Copy the data that follows exactly. Include no pictures.

= Given material =
--------
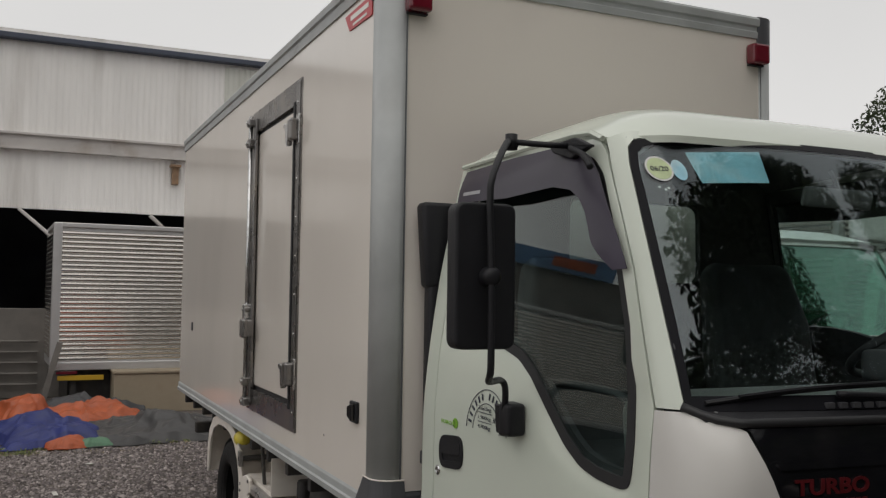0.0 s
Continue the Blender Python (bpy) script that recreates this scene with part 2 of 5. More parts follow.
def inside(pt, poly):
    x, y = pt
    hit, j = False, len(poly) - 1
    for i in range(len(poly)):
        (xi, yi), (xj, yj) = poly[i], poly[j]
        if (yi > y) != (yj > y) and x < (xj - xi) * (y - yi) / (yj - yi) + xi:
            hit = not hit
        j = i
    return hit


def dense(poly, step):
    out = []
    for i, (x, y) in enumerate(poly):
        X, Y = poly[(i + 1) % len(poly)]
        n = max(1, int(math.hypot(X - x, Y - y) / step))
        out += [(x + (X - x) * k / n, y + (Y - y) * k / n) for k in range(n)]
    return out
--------
= Correct output =
0.0 s
Continue the Blender Python (bpy) script that recreates this scene with part 2 of 5. More parts follow.
def inside(pt, poly):
    x, y = pt
    hit, j = False, len(poly) - 1
    for i in range(len(poly)):
        (xi, yi), (xj, yj) = poly[i], poly[j]
        if (yi > y) != (yj > y) and x < (xj - xi) * (y - yi) / (yj - yi) + xi:
            hit = not hit
        j = i
    return hit


def dense(poly, step):
    out = []
    for i, (x, y) in enumerate(poly):
        X, Y = poly[(i + 1) % len(poly)]
        n = max(1, int(math.hypot(X - x, Y - y) / step))
        out += [(x + (X - x) * k / n, y + (Y - y) * k / n) for k in range(n)]
    return out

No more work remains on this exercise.